Daí o medo de muitos de verem machistas com um passado tabagista de arrepiar (inclusive com antigas e pesadas aventuras no álcool e nas drogas) morrerem a qualquer momento aos 80 anos, num país em que jornalistas, atores e músicos morrem bem antes dessa idade com um histórico tabagista muito mais modesto.

Daí o país que contrói o feminismo e a diversidade social, cultural e até racial com bases machistas, coronelistas, grão-midiáticas e até racistas. Um país que prefere apostar no “novo” diluído em bases velhas, apodrecidas e antiquadas, como se fosse mais seguro transformarmos o país sem rompermos com as estruturas arcaicas que bloqueiam esse mesmo progresso.

O ato de Daniel Alves foi sutil e simpático. Ele pareceu indiferente, mas deu seu recado. Isso não fará o futebol virar um reduto de ativismo, até porque a atitude do jogador foi pessoal. O recado que ele deu foi apenas um discreto recado ao mundo.

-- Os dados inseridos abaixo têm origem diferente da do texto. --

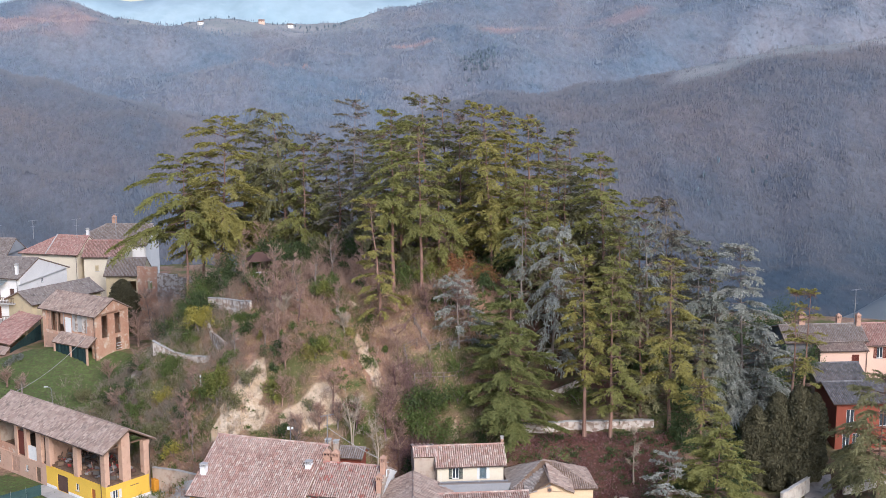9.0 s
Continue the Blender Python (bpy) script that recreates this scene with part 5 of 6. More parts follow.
def cedar(x, y, xt, zt, zc, reach, leaf, style, seed):
    """A conifer: tapered trunk with a nodding leader, limbs in tiers, and flat sprays of side shoots set with needle tufts."""
    rng = np.random.default_rng(seed)
    st = STYLES[style]
    zg = ground1(x, y)
    h = zt - zg
    t = thing("cedar_tree", x, y, zg, 0, CEDAR_WORDS[leaf], "tree", "cedars on the wooded hill")
    bm, pts = trunk_mesh(h, (xt - x, 0.0), 0.12 + 0.0075 * h, rng, None)
    part("trunk", bm, M["bark_grey" if leaf in ("browny", "blue", "silver") else "bark"], t)
    reach = reach * (1.05 if style == "weep" else 1.15 if style == "flat" else 1.40)
    c0 = max(zc - 0.05 * (zt - zc) - zg, 0.8)
    pz = np.array([p[2] for p in pts])
    px_, py_ = np.array([p[0] for p in pts]), np.array([p[1] for p in pts])
    nti = max(6, int((h - c0) / st["gap"]))
    tier = np.repeat((np.arange(nti) + rng.uniform(0.15, 0.85, nti)) / nti, st["per"])
    keep = rng.random(len(tier)) < 0.9
    tier = tier[keep]
    tq = np.clip(np.concatenate([tier + rng.normal(0, 0.10 / nti, len(tier)), rng.uniform(0.93, 1.0, 7)]), 0, 1)
    nb = len(tq)
    az = np.arange(nb) * 2.39996 + rng.normal(0, 0.35, nb)
    lens = reach * (st["top"] * 0.5 + (1 - st["top"] * 0.5) * (1 - tq) ** st["pw"]) * rng.uniform(0.58, 1.14, nb)
    lens = np.maximum(lens, 0.7)
    if style not in ("cone", "wide", "left"):
        lens *= 0.66 + 0.34 * np.clip(tq / 0.2, 0, 1)
    # the wind has combed the tops to one side
    lens *= 1 - 0.28 * np.cos(az) * np.clip((tq - 0.45) / 0.4, 0, 1)
    if style == "left":
        lens *= 1 + 0.45 * np.clip(-np.cos(az), -0.6, 1)
    if style == "flat":
        lens *= 1 + 0.8 * np.clip(np.cos(az), -0.3, 1) * (tq < 0.5)
    hz = c0 + tq * (h - c0) - 0.1
    b0 = np.stack([np.interp(hz, pz, px_), np.interp(hz, pz, py_), hz], -1)
    dr = np.stack([np.cos(az), np.sin(az), np.zeros(nb)], -1)
    sd = np.stack([-np.sin(az), np.cos(az), np.zeros(nb)], -1)
    rise = st["rise"] + 0.45 * tq ** 3 + rng.normal(0, 0.06, nb)
    droop = st["droop"] * rng.uniform(0.7, 1.3, nb) * (1 - 0.3 * tq)
    # side shoots on both sides of every limb
    cnt = np.maximum(9, (lens * 8.0 * st["fill"]).astype(int))
    bi = np.repeat(np.arange(nb), cnt)
    m = len(bi)
    s = 0.26 + 0.74 * rng.random(m) ** 0.85
    side = rng.choice((-1.0, 1.0), m)
    shoot = (0.28 + st.get("spread", 0.44) * lens[bi] * np.clip(1.2 - s, 0.16, 0.70)) * rng.uniform(0.5, 1.15, m)
    root = b0[bi] + dr[bi] * (s * lens[bi])[:, None]
    root[:, 2] += (rise[bi] * s - droop[bi] * s ** 2.1) * lens[bi]
    slope = rise[bi] - 2.1 * droop[bi] * s ** 1.1
    ang = rng.normal(0.85, 0.28, m) * np.clip(1.2 - 0.7 * s, 0.35, 1)
    sv = dr[bi] * np.cos(ang)[:, None] + sd[bi] * (side * np.sin(ang))[:, None]
    sv[:, 2] += slope * np.cos(ang) * 0.8 - 0.16 * rng.random(m)
    hang = st["hang"] * rng.uniform(0.3, 1.4, m)
    # needle tufts along every shoot
    per = np.maximum(3, (shoot / 0.092).astype(int))
    ti = np.repeat(np.arange(m), per)
    n = len(ti)
    u = rng.uniform(0.05, 1.0, n)
    c = root[ti] + sv[ti] * (u * shoot[ti])[:, None]
    c[:, 2] -= hang[ti] * u ** 2 * shoot[ti]
    c += rng.normal(0, 0.05, (n, 3))
    c[:, 2] += rng.random(n) * 0.17
    along = sv[ti] + rng.normal(0, 0.34, (n, 3))
    along[:, 2] -= 1.5 * hang[ti] * u - 0.22
    up = rng.normal(0, 0.5, (n, 3)) + np.array([0, 0, 0.8]) + dr[bi][ti] * 0.6
    ln = st["tuft"] * rng.uniform(0.6, 1.3, n)
    v, f = needle_tris(c, along, up, ln, ln * rng.uniform(0.30, 0.50, n))
    child("crown", mesh_np("crown", v, f, M[leaf]), t)
    # limbs, and dead snags below and inside the crown
    bm = bmesh.new()
    for i in range(nb):
        q = [b0[i] + dr[i] * lens[i] * a + np.array([0, 0, (rise[i] * a - droop[i] * a ** 2.1) * lens[i]]) for a in (0, 0.4, 0.8)]
        tube(bm, q, [0.035 + 0.006 * lens[i], 0.03, 0.01], 3, cap=False)
    for i in range(int(14 if style not in ("cone", "wide") else 0)):
        zz = rng.uniform(max(1.5, c0 * 0.5), max(c0, 2.0))
        a = rng.uniform(0, 6.28)
        ll = rng.uniform(0.6, 2.4)
        p = np.array([np.interp(zz, pz, px_), np.interp(zz, pz, py_), zz])
        e = np.array([math.cos(a), math.sin(a), rng.uniform(-0.35, 0.12)])
        tube(bm, [p, p + e * ll * 0.5, p + e * ll + np.array([0, 0, -0.15])], [0.035, 0.024, 0.008], 3, cap=False)
    part("branchwork", bm, M["bark_grey" if leaf in ("silver", "blue", "browny") else "limb"], t, kind="stuff")
    k = rng.integers(0, nb, 560)
    s2 = rng.uniform(0.05, 0.75, 560)
    c = b0[k] + dr[k] * (s2 * lens[k])[:, None]
    c[:, 2] += (rise[k] * s2 - droop[k] * s2 ** 2.1) * lens[k] - 0.15
    e = dr[k] * 0.7 + sd[k] * rng.normal(0, 0.8, 560)[:, None] + np.stack([np.zeros(560), np.zeros(560), rng.normal(-0.35, 0.35, 560)], -1)
    ll = rng.uniform(0.4, 1.2, 560)
    v, f = needle_tris(c + unit(e) * (0.4 * ll)[:, None], e, rng.normal(0, 1, (560, 3)), ll, np.full(560, 0.05))
    child("dead_twigwork", mesh_np("dead_twigwork", v, f, M["deadwood"]), t, kind="stuff")
    return t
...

Esse mundo que ao mesmo tempo se ilude e se revolta demais com as imagens estereotipadas do Brasil, com os preconceitos institucionalizados, não só os preconceitos da rejeição, mas os da aceitação, difundidos pelos intelectuais “bacanas”, os “bons” preconceitos e o “bom” racismo que determina que pessoas pobres e negras só podem ser funqueiros, prostitutas e craques do futebol.

Daí que o Brasil do “funk” sonhado por intelectuais não é o Brasil do samba nem do futebol-arte do passado, mas o Brasil estereotipado e sonhado por uma intelectualidade tida como simpática e admirável, mas herdeira dos mesmos preconceitos “humanistas” de antigos intelectuais do iluminismo escravagista dos tempos do Segundo Império.